▶ _WHAT YOU NEED TO DO_
Leave out all pictures. Return exactly the lines from the top of the material through the line containing "return sum(ord(c) *".
BEGIN AVAILABLE RECORDS
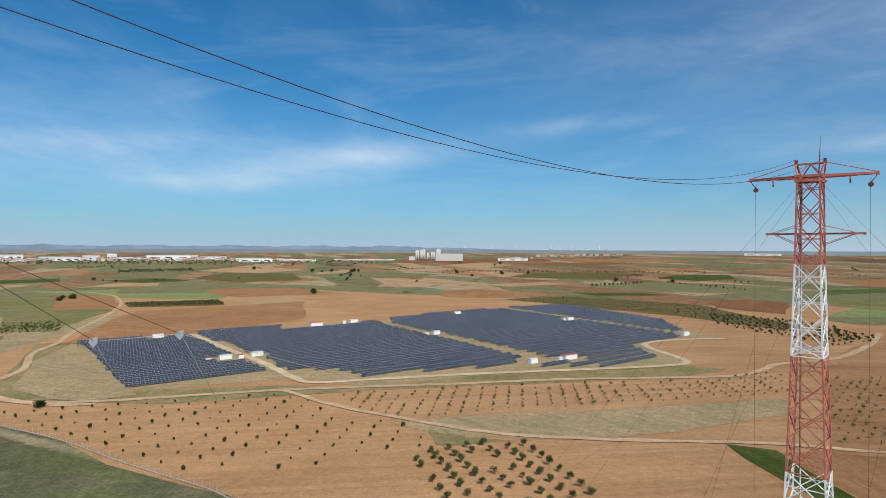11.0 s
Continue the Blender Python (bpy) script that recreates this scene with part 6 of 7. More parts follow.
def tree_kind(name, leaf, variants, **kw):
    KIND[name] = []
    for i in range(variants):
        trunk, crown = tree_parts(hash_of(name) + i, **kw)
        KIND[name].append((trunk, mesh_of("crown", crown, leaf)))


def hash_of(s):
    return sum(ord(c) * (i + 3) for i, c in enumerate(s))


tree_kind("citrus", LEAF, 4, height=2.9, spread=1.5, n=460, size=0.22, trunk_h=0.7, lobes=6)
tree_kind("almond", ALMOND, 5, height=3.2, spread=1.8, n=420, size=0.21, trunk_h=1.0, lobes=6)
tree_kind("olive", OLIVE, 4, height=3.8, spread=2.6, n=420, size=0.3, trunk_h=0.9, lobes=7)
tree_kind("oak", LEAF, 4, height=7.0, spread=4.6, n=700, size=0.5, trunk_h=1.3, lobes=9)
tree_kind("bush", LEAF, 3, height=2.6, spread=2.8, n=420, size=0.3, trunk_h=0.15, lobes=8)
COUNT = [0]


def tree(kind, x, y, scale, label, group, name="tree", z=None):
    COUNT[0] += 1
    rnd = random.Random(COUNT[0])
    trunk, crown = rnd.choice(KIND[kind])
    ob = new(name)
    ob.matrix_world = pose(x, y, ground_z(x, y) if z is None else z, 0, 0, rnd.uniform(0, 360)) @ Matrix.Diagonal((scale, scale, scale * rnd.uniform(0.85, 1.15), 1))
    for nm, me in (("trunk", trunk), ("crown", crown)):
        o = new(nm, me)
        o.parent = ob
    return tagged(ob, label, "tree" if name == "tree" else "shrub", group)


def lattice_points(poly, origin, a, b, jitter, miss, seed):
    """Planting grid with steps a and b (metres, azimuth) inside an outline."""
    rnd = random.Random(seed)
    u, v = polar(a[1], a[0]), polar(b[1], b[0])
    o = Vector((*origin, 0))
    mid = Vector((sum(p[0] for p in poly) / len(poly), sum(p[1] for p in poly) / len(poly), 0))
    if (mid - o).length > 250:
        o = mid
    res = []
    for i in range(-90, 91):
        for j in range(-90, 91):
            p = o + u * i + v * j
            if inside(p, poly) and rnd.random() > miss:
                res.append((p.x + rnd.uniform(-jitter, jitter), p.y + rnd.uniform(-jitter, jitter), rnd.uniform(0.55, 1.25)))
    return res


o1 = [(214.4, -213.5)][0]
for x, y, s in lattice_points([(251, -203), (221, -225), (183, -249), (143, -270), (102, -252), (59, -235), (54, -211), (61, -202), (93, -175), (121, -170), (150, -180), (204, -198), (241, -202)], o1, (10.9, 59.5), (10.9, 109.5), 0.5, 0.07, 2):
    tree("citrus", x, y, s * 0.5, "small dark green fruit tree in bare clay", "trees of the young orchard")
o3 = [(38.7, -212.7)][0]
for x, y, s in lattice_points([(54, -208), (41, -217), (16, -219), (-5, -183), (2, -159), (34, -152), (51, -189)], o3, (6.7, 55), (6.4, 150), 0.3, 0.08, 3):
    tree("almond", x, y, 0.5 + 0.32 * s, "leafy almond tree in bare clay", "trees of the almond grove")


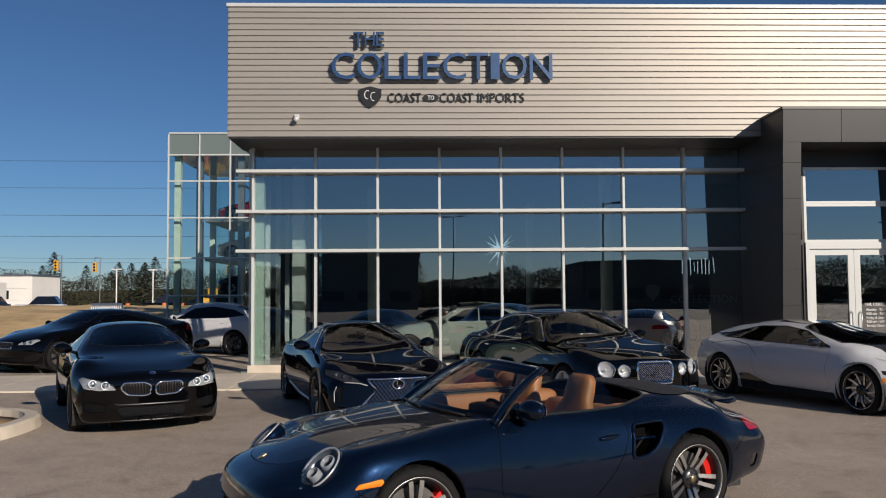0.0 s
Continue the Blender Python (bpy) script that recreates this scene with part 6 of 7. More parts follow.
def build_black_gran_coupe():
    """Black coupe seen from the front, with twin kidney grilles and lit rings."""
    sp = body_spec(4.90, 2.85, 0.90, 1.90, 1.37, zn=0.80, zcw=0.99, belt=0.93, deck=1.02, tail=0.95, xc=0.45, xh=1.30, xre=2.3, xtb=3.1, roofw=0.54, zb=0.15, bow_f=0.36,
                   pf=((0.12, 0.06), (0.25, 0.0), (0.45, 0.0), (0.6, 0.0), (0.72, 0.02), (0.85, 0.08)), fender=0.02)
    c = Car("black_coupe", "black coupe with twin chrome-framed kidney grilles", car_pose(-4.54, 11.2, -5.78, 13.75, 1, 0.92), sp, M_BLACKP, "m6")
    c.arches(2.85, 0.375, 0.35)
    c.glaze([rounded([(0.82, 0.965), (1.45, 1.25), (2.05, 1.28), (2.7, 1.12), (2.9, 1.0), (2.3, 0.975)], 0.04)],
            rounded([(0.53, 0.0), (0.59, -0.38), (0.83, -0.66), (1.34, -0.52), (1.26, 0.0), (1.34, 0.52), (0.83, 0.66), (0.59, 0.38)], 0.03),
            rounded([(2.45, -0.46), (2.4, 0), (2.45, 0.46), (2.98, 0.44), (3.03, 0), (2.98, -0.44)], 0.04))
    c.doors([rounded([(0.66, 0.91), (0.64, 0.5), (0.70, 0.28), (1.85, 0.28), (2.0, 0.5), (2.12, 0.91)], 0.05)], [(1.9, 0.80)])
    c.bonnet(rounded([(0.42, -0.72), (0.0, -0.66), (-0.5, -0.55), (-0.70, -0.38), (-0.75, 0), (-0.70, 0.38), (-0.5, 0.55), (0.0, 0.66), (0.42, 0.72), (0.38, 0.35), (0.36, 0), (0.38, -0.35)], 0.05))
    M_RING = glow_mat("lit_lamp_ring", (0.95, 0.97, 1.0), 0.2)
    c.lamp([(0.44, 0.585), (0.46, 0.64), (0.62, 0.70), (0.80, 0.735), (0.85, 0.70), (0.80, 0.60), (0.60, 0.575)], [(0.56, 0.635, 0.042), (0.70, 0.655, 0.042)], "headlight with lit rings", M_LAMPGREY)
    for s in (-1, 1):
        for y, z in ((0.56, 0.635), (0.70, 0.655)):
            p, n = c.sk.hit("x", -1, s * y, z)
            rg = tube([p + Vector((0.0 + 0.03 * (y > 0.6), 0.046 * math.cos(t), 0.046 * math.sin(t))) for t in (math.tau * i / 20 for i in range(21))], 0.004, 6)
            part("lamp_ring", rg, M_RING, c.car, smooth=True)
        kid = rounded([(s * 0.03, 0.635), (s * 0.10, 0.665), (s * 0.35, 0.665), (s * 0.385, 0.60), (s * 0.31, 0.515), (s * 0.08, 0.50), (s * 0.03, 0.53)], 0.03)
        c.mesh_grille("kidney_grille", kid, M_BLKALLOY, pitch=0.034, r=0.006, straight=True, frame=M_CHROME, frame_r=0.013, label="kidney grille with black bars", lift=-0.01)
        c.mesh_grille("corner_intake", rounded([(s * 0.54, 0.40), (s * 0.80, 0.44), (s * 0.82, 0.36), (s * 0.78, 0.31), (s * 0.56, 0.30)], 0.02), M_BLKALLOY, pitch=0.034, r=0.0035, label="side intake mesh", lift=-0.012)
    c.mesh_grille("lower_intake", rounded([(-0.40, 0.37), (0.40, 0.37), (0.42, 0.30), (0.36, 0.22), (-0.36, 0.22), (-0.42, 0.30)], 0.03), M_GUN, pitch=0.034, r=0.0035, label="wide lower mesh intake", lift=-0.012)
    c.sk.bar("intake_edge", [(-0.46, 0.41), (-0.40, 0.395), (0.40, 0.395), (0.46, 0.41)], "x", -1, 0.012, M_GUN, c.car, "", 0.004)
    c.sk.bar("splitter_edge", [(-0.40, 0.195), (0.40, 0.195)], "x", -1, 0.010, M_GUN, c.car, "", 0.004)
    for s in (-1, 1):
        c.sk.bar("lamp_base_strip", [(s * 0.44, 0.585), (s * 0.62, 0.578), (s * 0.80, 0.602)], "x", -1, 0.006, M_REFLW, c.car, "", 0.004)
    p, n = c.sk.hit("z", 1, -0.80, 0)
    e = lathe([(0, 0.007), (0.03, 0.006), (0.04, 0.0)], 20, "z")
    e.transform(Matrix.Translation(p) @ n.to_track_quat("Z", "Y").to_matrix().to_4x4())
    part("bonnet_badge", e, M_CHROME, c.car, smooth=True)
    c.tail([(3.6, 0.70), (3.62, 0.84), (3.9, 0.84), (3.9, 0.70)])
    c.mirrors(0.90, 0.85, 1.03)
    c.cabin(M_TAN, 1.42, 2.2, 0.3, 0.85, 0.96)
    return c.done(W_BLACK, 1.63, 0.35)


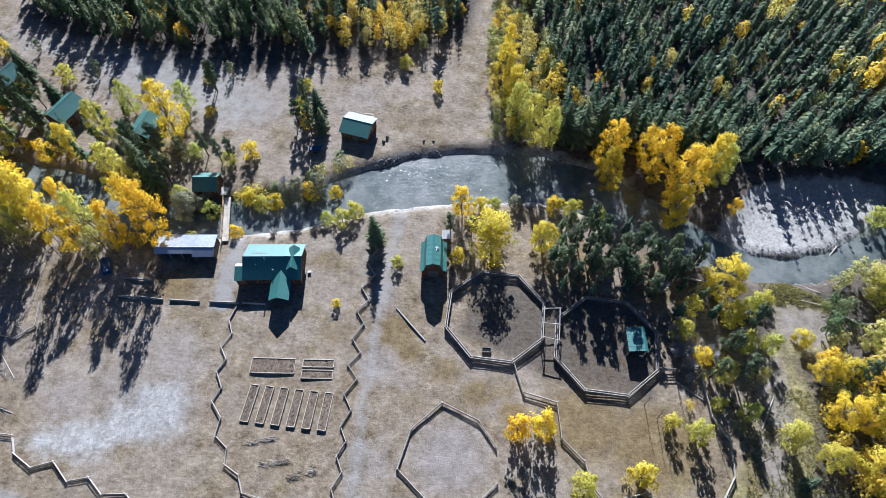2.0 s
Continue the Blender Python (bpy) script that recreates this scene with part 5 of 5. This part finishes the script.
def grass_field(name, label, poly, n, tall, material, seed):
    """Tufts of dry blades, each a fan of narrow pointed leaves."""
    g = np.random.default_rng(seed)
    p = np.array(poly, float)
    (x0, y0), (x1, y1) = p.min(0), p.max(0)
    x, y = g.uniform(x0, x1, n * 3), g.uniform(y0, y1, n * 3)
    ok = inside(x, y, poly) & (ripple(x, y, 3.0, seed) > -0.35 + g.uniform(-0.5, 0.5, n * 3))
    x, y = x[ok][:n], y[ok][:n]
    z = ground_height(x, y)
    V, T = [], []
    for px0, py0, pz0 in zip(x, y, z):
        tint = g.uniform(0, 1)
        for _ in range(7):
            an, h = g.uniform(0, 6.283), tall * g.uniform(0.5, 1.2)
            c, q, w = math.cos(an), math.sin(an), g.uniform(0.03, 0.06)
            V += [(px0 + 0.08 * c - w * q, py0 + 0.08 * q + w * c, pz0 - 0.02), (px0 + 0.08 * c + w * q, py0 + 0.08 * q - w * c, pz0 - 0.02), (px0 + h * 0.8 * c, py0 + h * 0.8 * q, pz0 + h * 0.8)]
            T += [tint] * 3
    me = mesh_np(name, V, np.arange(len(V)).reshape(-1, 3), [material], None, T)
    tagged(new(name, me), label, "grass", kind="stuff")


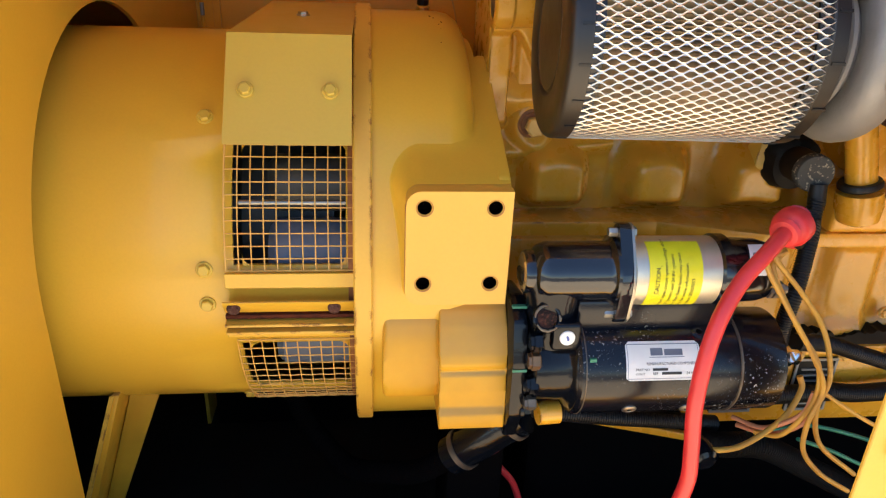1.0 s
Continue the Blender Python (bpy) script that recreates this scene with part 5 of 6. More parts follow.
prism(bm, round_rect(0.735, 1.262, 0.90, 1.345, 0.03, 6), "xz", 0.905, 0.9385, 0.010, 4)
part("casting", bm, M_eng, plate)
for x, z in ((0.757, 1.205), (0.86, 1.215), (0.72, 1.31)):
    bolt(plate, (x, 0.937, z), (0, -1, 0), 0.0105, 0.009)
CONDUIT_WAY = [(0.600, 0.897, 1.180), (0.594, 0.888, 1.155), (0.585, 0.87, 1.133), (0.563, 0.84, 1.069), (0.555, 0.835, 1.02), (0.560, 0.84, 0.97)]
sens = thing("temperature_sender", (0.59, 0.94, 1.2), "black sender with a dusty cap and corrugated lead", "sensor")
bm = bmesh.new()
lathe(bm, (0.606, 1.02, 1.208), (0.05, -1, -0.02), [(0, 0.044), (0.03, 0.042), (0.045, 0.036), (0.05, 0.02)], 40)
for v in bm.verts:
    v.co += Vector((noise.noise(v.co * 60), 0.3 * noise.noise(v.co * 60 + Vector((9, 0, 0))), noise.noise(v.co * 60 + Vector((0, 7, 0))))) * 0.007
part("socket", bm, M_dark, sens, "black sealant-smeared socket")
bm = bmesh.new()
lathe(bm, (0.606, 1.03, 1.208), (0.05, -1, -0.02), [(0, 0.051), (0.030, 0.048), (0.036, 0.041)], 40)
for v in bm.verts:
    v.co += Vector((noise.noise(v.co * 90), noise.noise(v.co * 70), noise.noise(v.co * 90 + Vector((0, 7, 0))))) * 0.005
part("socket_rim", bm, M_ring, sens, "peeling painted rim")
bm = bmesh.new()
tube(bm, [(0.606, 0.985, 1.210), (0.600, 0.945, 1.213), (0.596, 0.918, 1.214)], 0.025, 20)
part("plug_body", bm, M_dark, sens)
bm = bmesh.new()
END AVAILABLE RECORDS
▶ _TASK OUTPUT_
11.0 s
Continue the Blender Python (bpy) script that recreates this scene with part 6 of 7. More parts follow.
def tree_kind(name, leaf, variants, **kw):
    KIND[name] = []
    for i in range(variants):
        trunk, crown = tree_parts(hash_of(name) + i, **kw)
        KIND[name].append((trunk, mesh_of("crown", crown, leaf)))


def hash_of(s):
    return sum(ord(c) * (i + 3) for i, c in enumerate(s))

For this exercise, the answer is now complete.